Last week I was hanging with some friends for several days, working on some stuff. At one point, we had a conversation about eating meat vs. being a vegetarian, and the conversation shifted to wild game (rabbit, deer, turtle, frog legs, etc.). My father used to cook a lot of that stuff when I was a kid, and as a result, I have a palate that favors game (hell, meat in general). I’m an incorrigible carnivore. Turns out a couple of other people in the room were as well. All of us were pretty unapologetic about it. In L.A.—The Land That Food Forgot—finding another meat-eater is like being reunited with a long-lost family member. You cling. You coo. You barbecue.
Well, I happen to love to cook, and I’m also pretty darn good at it. It comes from possessing a true admiration for cooking as a form of creative expression. And I can make anything. Seriously. So I decided that, since we were gathering again the following day, I’d (literally) pull a rabbit out of my deep freezer and fry it up, down-home style, along with some homemade buttermilk biscuits, onion gravy, and a nice long-grain rice (I know I should have made a vegetable, but it was a last minute decision to make any of it).

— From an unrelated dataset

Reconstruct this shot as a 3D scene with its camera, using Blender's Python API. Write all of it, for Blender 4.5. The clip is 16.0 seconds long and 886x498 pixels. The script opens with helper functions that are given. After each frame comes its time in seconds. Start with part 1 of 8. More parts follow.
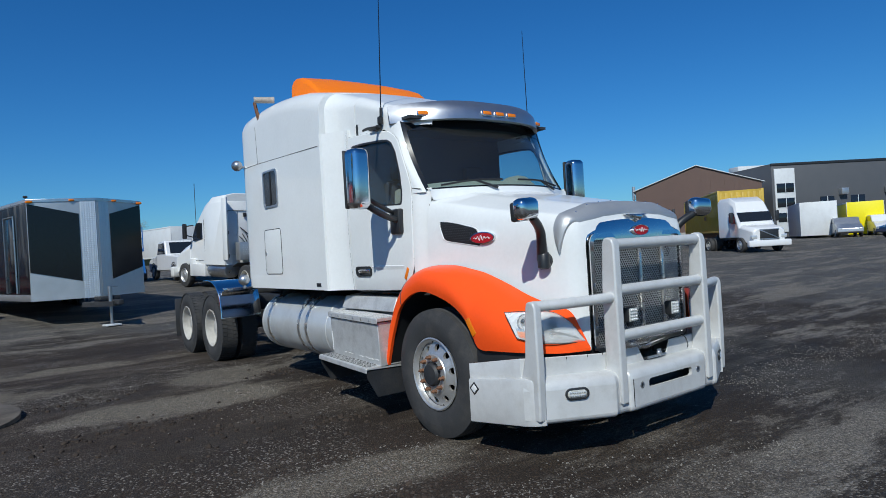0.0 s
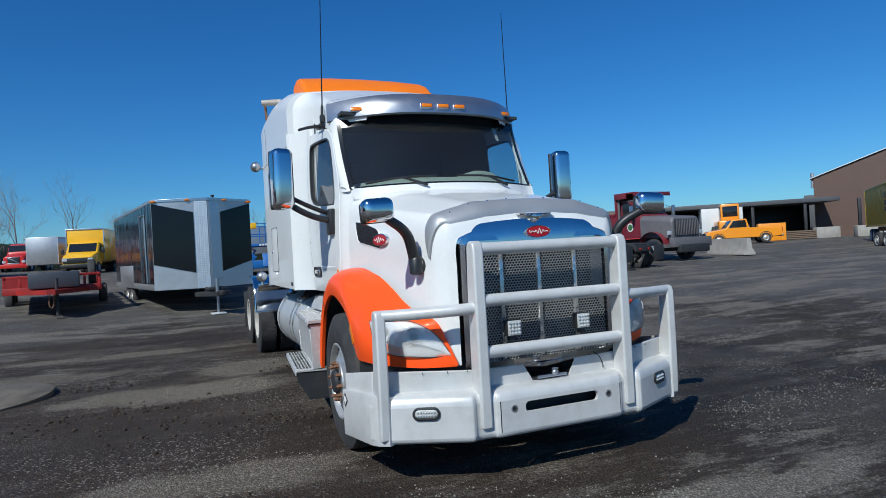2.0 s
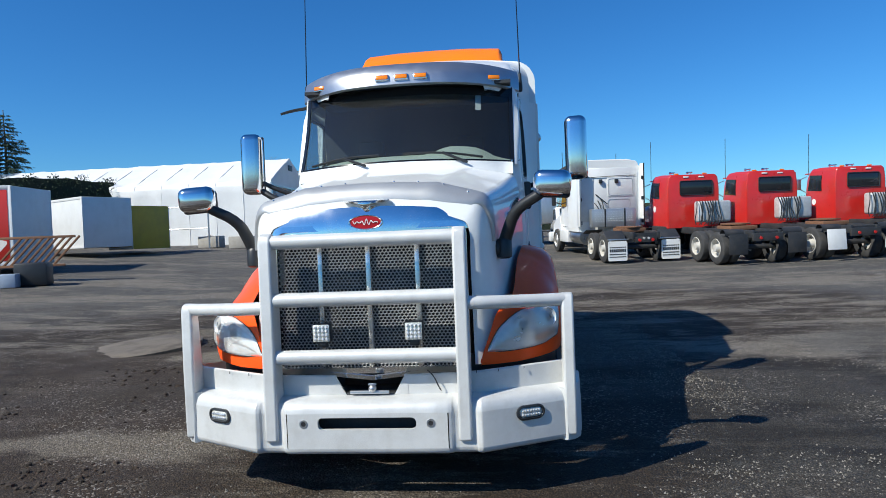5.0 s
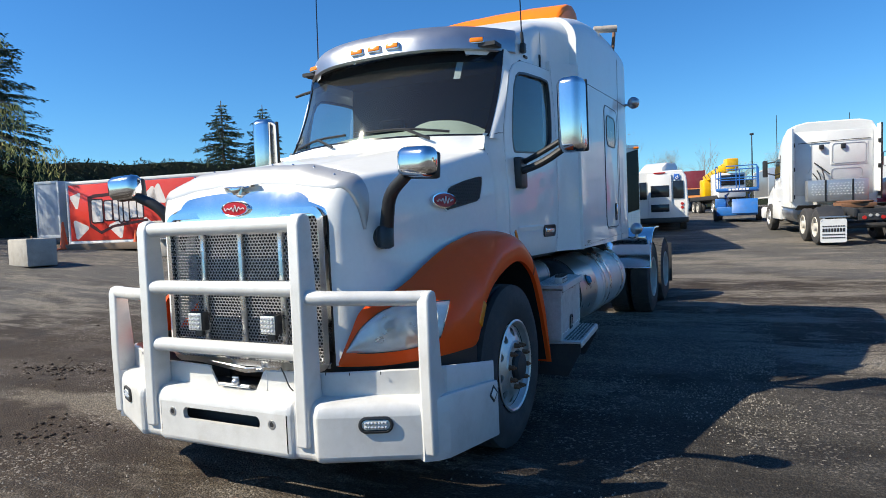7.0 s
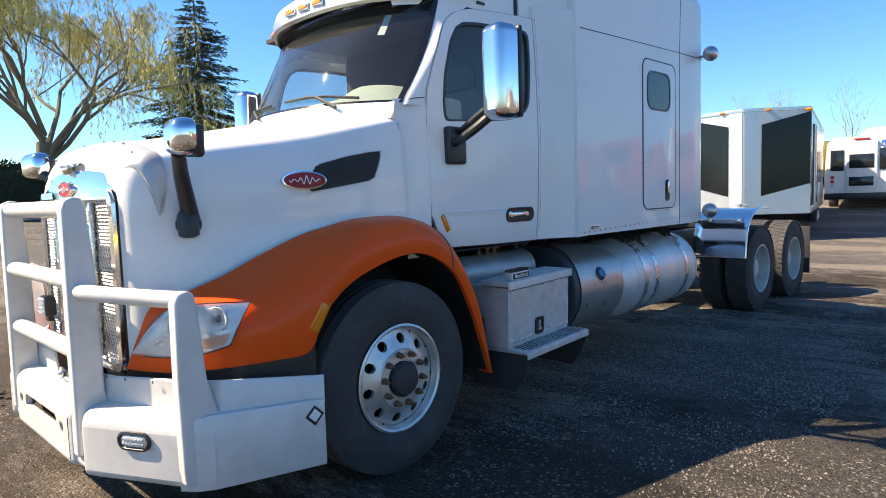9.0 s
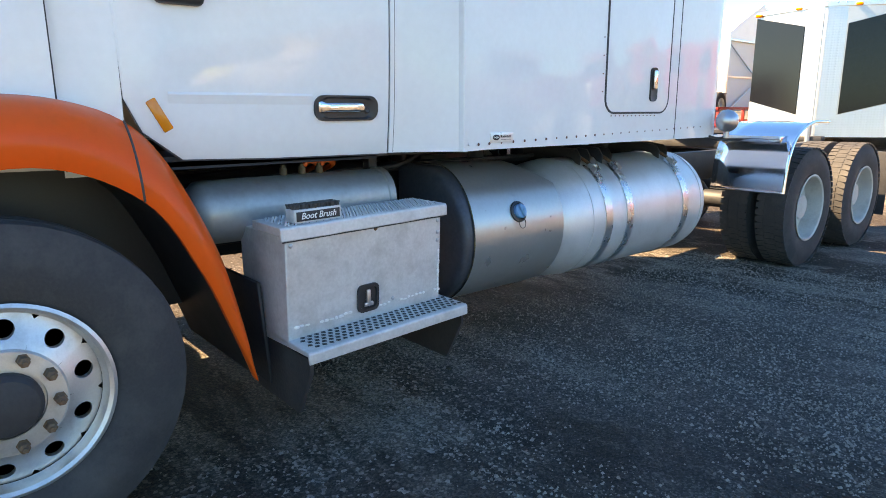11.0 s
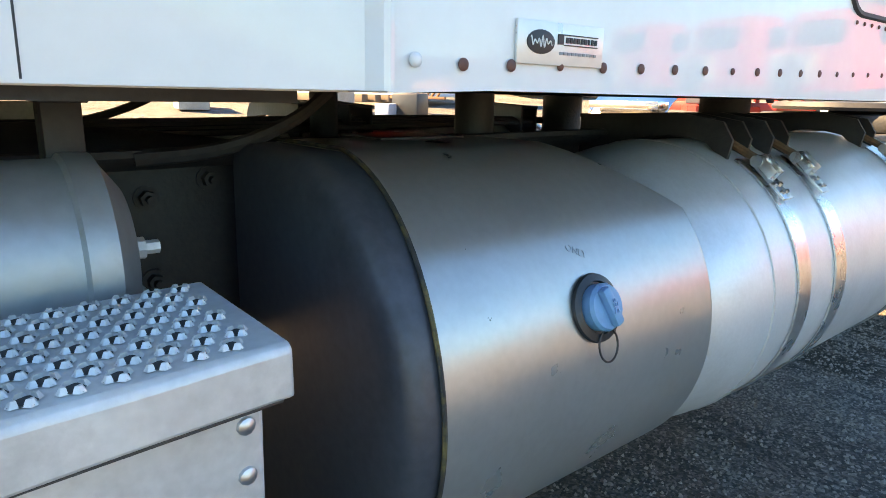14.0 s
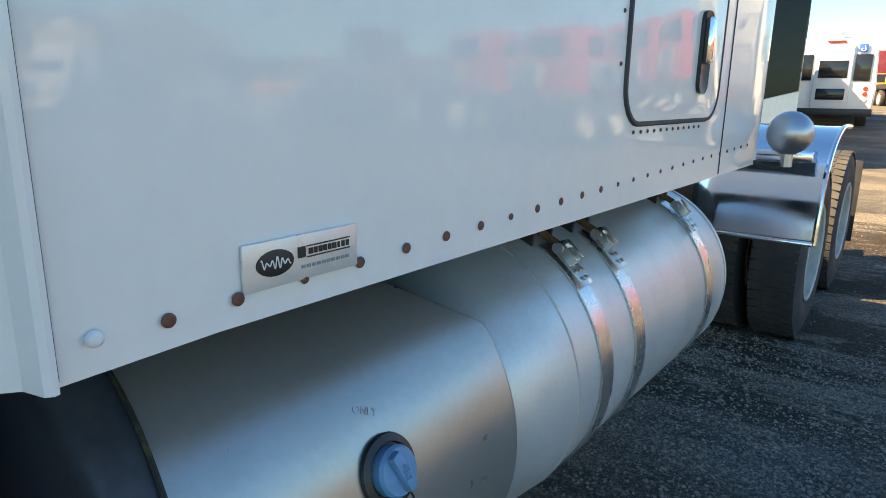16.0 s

I surprised everyone when I arrived with the food. Folks immediately went for plates and began diving into it.
…except for one person, a guy who hemmed and hawed about having never had rabbit before (although he did go a bit too far and freaked all of us out by confessing he had eaten RAT once. What the?????). Anyway, so he fixes himself a little plate. Puts a piece of rabbit on it, spoons on a bit of gravy, SPRINKLES RICE ON TOP OF IT (?????) like the rice was coconut or something, and grabbed a biscuit. This is what his plate looked like:
My biscuits are very delicate and tender, and he kind of manhandled it, that’s why it looks all crumbly on his plate.
So he heats the food in the microwave, approaches it with semi-disdain, takes a bite, and immediately proceeds to wolf through everything. Gnawed that rabbit down to dried bone, he did. Ate the biscuit out the frame (then, proceeded to have SEVEN MORE BISCUITS—I only made twelve; a small skirmish broke out over his sucking down of the biscuits; I actually had to make him another batch and bring them the next day, he went so nuts over them).